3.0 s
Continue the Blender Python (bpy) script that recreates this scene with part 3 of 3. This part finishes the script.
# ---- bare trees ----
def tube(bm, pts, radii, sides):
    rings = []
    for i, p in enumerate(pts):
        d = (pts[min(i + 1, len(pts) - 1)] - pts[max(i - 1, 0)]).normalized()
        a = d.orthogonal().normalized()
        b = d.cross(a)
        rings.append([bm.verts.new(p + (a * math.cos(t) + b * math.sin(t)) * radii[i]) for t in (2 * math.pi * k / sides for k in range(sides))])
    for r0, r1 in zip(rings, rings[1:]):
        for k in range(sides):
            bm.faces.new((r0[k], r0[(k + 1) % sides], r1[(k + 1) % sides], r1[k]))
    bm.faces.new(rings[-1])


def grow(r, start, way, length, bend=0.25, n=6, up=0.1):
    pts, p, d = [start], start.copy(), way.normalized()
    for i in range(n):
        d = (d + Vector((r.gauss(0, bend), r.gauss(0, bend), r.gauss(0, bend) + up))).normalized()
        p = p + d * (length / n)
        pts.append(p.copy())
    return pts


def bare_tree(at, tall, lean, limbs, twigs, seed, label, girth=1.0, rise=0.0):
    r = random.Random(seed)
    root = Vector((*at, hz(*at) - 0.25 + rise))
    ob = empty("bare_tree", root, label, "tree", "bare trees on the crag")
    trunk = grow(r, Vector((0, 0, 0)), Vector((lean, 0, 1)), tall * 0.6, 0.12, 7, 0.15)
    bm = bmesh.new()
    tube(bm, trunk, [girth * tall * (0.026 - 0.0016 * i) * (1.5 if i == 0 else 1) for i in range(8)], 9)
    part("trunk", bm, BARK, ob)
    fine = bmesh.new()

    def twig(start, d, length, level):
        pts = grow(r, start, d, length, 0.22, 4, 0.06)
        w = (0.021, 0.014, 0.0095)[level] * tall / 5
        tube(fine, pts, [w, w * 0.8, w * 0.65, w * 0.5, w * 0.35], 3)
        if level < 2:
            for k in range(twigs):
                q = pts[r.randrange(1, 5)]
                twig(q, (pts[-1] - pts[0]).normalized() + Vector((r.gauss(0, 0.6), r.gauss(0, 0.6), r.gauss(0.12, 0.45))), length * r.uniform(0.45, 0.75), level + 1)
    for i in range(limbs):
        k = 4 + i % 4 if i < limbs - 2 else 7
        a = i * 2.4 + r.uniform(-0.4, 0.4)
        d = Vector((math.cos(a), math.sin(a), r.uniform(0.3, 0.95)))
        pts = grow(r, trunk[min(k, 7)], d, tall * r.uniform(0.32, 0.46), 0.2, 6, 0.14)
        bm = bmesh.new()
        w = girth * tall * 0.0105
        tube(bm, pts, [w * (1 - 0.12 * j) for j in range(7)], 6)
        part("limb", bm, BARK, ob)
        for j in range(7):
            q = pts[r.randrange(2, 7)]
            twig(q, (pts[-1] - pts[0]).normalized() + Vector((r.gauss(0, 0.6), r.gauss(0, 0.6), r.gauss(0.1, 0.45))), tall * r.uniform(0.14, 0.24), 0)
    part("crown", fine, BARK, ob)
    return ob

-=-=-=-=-

**WORK TO DO**
Make a copy of each line that contains the string "part".

**FINAL RESULT**
Continue the Blender Python (bpy) script that recreates this scene with part 3 of 3. This part finishes the script.
    part("trunk", bm, BARK, ob)
        part("limb", bm, BARK, ob)
    part("crown", fine, BARK, ob)